Your copy of the material must match it exactly, except that pictures are dropped.

+ + +

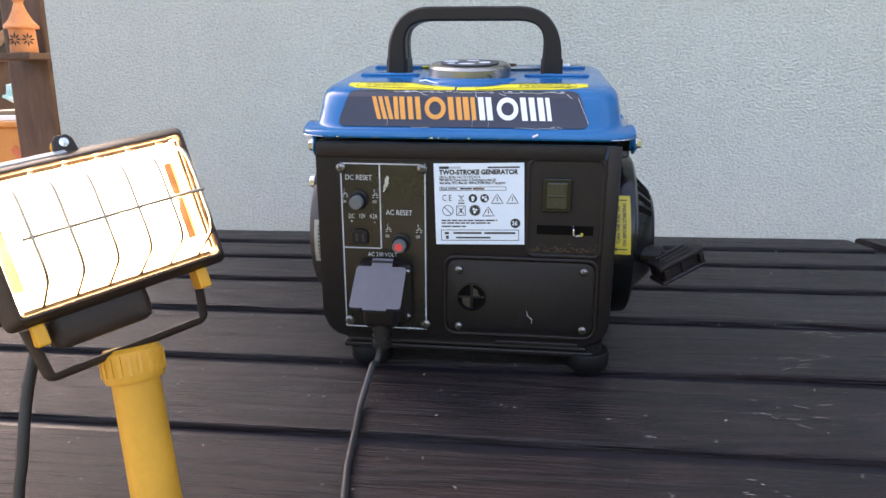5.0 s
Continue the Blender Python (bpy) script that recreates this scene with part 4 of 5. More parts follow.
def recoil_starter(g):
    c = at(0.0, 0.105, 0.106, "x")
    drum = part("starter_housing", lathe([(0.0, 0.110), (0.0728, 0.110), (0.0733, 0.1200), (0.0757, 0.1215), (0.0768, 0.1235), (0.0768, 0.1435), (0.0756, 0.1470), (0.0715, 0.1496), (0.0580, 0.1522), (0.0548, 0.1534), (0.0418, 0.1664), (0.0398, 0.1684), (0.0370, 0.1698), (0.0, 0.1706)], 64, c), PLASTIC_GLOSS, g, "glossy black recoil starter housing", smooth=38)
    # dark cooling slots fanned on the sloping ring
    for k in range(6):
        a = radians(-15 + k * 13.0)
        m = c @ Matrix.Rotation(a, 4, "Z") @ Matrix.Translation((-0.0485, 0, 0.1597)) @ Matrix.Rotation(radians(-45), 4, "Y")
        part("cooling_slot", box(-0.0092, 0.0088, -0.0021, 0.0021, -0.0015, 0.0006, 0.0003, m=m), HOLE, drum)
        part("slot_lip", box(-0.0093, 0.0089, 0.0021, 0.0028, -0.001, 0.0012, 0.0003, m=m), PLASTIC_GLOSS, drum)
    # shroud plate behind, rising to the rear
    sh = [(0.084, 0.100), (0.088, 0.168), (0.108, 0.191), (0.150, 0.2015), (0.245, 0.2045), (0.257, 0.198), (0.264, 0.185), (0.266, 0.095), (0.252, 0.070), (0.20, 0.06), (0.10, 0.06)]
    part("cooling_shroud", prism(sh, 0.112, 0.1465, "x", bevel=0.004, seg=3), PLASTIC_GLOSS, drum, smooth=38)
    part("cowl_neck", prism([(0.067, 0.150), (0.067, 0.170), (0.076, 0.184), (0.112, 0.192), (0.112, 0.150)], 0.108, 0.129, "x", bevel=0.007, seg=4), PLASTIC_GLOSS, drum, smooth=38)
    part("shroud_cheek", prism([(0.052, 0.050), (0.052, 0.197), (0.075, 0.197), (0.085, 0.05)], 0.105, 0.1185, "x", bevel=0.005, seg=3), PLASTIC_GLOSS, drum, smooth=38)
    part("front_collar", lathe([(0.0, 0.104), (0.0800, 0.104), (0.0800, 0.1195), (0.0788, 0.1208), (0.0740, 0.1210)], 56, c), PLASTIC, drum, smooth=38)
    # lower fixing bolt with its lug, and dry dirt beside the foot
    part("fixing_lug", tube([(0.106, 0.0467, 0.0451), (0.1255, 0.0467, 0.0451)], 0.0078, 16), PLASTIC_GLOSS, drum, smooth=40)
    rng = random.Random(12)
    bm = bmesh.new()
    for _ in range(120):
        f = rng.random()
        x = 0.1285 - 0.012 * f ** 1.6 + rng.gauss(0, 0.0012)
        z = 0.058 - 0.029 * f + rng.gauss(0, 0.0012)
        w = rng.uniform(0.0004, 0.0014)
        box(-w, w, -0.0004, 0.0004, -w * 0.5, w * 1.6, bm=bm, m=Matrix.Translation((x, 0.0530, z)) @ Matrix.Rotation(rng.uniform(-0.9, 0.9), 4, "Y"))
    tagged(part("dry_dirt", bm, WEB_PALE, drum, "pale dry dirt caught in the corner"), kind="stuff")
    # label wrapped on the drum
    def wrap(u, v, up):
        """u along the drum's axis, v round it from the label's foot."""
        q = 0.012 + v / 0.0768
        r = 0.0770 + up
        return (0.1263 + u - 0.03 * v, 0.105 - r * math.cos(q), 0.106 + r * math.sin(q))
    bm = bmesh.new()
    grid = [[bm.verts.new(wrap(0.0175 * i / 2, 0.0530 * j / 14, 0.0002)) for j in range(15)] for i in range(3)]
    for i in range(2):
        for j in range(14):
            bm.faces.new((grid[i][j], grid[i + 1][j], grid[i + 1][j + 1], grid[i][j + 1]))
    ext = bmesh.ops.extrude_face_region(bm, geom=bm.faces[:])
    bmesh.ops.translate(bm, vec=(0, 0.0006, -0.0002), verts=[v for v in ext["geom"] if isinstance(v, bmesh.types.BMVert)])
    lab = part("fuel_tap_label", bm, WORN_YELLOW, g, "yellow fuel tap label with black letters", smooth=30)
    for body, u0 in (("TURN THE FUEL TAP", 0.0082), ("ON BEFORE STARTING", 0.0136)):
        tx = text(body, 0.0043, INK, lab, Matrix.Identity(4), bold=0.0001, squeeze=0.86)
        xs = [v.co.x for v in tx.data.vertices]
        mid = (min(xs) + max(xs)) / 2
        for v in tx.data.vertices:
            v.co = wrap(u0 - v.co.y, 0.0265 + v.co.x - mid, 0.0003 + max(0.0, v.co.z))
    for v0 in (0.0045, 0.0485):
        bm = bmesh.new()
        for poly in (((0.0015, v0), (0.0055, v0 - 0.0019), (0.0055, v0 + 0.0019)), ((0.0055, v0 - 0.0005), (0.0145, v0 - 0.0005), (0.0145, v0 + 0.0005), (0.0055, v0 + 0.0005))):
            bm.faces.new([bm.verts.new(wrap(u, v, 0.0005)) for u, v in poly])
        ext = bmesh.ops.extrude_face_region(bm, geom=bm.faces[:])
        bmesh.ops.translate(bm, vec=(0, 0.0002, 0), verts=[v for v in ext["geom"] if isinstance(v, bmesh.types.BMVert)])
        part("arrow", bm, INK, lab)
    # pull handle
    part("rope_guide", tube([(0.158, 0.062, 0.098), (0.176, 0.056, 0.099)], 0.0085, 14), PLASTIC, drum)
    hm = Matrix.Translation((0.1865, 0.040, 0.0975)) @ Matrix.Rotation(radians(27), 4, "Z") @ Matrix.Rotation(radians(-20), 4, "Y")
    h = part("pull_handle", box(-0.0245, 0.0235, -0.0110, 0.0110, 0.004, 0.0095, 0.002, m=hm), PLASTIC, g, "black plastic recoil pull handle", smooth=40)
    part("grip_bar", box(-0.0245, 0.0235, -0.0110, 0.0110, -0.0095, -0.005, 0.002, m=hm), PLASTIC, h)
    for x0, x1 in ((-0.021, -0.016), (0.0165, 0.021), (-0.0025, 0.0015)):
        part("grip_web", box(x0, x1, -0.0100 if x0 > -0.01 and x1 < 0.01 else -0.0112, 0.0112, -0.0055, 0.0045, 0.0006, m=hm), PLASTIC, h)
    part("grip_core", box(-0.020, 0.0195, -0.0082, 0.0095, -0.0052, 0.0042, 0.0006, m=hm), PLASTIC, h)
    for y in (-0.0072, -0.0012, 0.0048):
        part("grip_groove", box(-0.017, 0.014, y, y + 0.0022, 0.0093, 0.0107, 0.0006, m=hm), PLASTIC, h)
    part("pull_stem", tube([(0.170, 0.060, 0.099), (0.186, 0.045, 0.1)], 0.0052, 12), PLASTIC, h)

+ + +

■ **RIGHT ANSWER**:
5.0 s
Continue the Blender Python (bpy) script that recreates this scene with part 4 of 5. More parts follow.
def recoil_starter(g):
    c = at(0.0, 0.105, 0.106, "x")
    drum = part("starter_housing", lathe([(0.0, 0.110), (0.0728, 0.110), (0.0733, 0.1200), (0.0757, 0.1215), (0.0768, 0.1235), (0.0768, 0.1435), (0.0756, 0.1470), (0.0715, 0.1496), (0.0580, 0.1522), (0.0548, 0.1534), (0.0418, 0.1664), (0.0398, 0.1684), (0.0370, 0.1698), (0.0, 0.1706)], 64, c), PLASTIC_GLOSS, g, "glossy black recoil starter housing", smooth=38)
    # dark cooling slots fanned on the sloping ring
    for k in range(6):
        a = radians(-15 + k * 13.0)
        m = c @ Matrix.Rotation(a, 4, "Z") @ Matrix.Translation((-0.0485, 0, 0.1597)) @ Matrix.Rotation(radians(-45), 4, "Y")
        part("cooling_slot", box(-0.0092, 0.0088, -0.0021, 0.0021, -0.0015, 0.0006, 0.0003, m=m), HOLE, drum)
        part("slot_lip", box(-0.0093, 0.0089, 0.0021, 0.0028, -0.001, 0.0012, 0.0003, m=m), PLASTIC_GLOSS, drum)
    # shroud plate behind, rising to the rear
    sh = [(0.084, 0.100), (0.088, 0.168), (0.108, 0.191), (0.150, 0.2015), (0.245, 0.2045), (0.257, 0.198), (0.264, 0.185), (0.266, 0.095), (0.252, 0.070), (0.20, 0.06), (0.10, 0.06)]
    part("cooling_shroud", prism(sh, 0.112, 0.1465, "x", bevel=0.004, seg=3), PLASTIC_GLOSS, drum, smooth=38)
    part("cowl_neck", prism([(0.067, 0.150), (0.067, 0.170), (0.076, 0.184), (0.112, 0.192), (0.112, 0.150)], 0.108, 0.129, "x", bevel=0.007, seg=4), PLASTIC_GLOSS, drum, smooth=38)
    part("shroud_cheek", prism([(0.052, 0.050), (0.052, 0.197), (0.075, 0.197), (0.085, 0.05)], 0.105, 0.1185, "x", bevel=0.005, seg=3), PLASTIC_GLOSS, drum, smooth=38)
    part("front_collar", lathe([(0.0, 0.104), (0.0800, 0.104), (0.0800, 0.1195), (0.0788, 0.1208), (0.0740, 0.1210)], 56, c), PLASTIC, drum, smooth=38)
    # lower fixing bolt with its lug, and dry dirt beside the foot
    part("fixing_lug", tube([(0.106, 0.0467, 0.0451), (0.1255, 0.0467, 0.0451)], 0.0078, 16), PLASTIC_GLOSS, drum, smooth=40)
    rng = random.Random(12)
    bm = bmesh.new()
    for _ in range(120):
        f = rng.random()
        x = 0.1285 - 0.012 * f ** 1.6 + rng.gauss(0, 0.0012)
        z = 0.058 - 0.029 * f + rng.gauss(0, 0.0012)
        w = rng.uniform(0.0004, 0.0014)
        box(-w, w, -0.0004, 0.0004, -w * 0.5, w * 1.6, bm=bm, m=Matrix.Translation((x, 0.0530, z)) @ Matrix.Rotation(rng.uniform(-0.9, 0.9), 4, "Y"))
    tagged(part("dry_dirt", bm, WEB_PALE, drum, "pale dry dirt caught in the corner"), kind="stuff")
    # label wrapped on the drum
    def wrap(u, v, up):
        """u along the drum's axis, v round it from the label's foot."""
        q = 0.012 + v / 0.0768
        r = 0.0770 + up
        return (0.1263 + u - 0.03 * v, 0.105 - r * math.cos(q), 0.106 + r * math.sin(q))
    bm = bmesh.new()
    grid = [[bm.verts.new(wrap(0.0175 * i / 2, 0.0530 * j / 14, 0.0002)) for j in range(15)] for i in range(3)]
    for i in range(2):
        for j in range(14):
            bm.faces.new((grid[i][j], grid[i + 1][j], grid[i + 1][j + 1], grid[i][j + 1]))
    ext = bmesh.ops.extrude_face_region(bm, geom=bm.faces[:])
    bmesh.ops.translate(bm, vec=(0, 0.0006, -0.0002), verts=[v for v in ext["geom"] if isinstance(v, bmesh.types.BMVert)])
    lab = part("fuel_tap_label", bm, WORN_YELLOW, g, "yellow fuel tap label with black letters", smooth=30)
    for body, u0 in (("TURN THE FUEL TAP", 0.0082), ("ON BEFORE STARTING", 0.0136)):
        tx = text(body, 0.0043, INK, lab, Matrix.Identity(4), bold=0.0001, squeeze=0.86)
        xs = [v.co.x for v in tx.data.vertices]
        mid = (min(xs) + max(xs)) / 2
        for v in tx.data.vertices:
            v.co = wrap(u0 - v.co.y, 0.0265 + v.co.x - mid, 0.0003 + max(0.0, v.co.z))
    for v0 in (0.0045, 0.0485):
        bm = bmesh.new()
        for poly in (((0.0015, v0), (0.0055, v0 - 0.0019), (0.0055, v0 + 0.0019)), ((0.0055, v0 - 0.0005), (0.0145, v0 - 0.0005), (0.0145, v0 + 0.0005), (0.0055, v0 + 0.0005))):
            bm.faces.new([bm.verts.new(wrap(u, v, 0.0005)) for u, v in poly])
        ext = bmesh.ops.extrude_face_region(bm, geom=bm.faces[:])
        bmesh.ops.translate(bm, vec=(0, 0.0002, 0), verts=[v for v in ext["geom"] if isinstance(v, bmesh.types.BMVert)])
        part("arrow", bm, INK, lab)
    # pull handle
    part("rope_guide", tube([(0.158, 0.062, 0.098), (0.176, 0.056, 0.099)], 0.0085, 14), PLASTIC, drum)
    hm = Matrix.Translation((0.1865, 0.040, 0.0975)) @ Matrix.Rotation(radians(27), 4, "Z") @ Matrix.Rotation(radians(-20), 4, "Y")
    h = part("pull_handle", box(-0.0245, 0.0235, -0.0110, 0.0110, 0.004, 0.0095, 0.002, m=hm), PLASTIC, g, "black plastic recoil pull handle", smooth=40)
    part("grip_bar", box(-0.0245, 0.0235, -0.0110, 0.0110, -0.0095, -0.005, 0.002, m=hm), PLASTIC, h)
    for x0, x1 in ((-0.021, -0.016), (0.0165, 0.021), (-0.0025, 0.0015)):
        part("grip_web", box(x0, x1, -0.0100 if x0 > -0.01 and x1 < 0.01 else -0.0112, 0.0112, -0.0055, 0.0045, 0.0006, m=hm), PLASTIC, h)
    part("grip_core", box(-0.020, 0.0195, -0.0082, 0.0095, -0.0052, 0.0042, 0.0006, m=hm), PLASTIC, h)
    for y in (-0.0072, -0.0012, 0.0048):
        part("grip_groove", box(-0.017, 0.014, y, y + 0.0022, 0.0093, 0.0107, 0.0006, m=hm), PLASTIC, h)
    part("pull_stem", tube([(0.170, 0.060, 0.099), (0.186, 0.045, 0.1)], 0.0052, 12), PLASTIC, h)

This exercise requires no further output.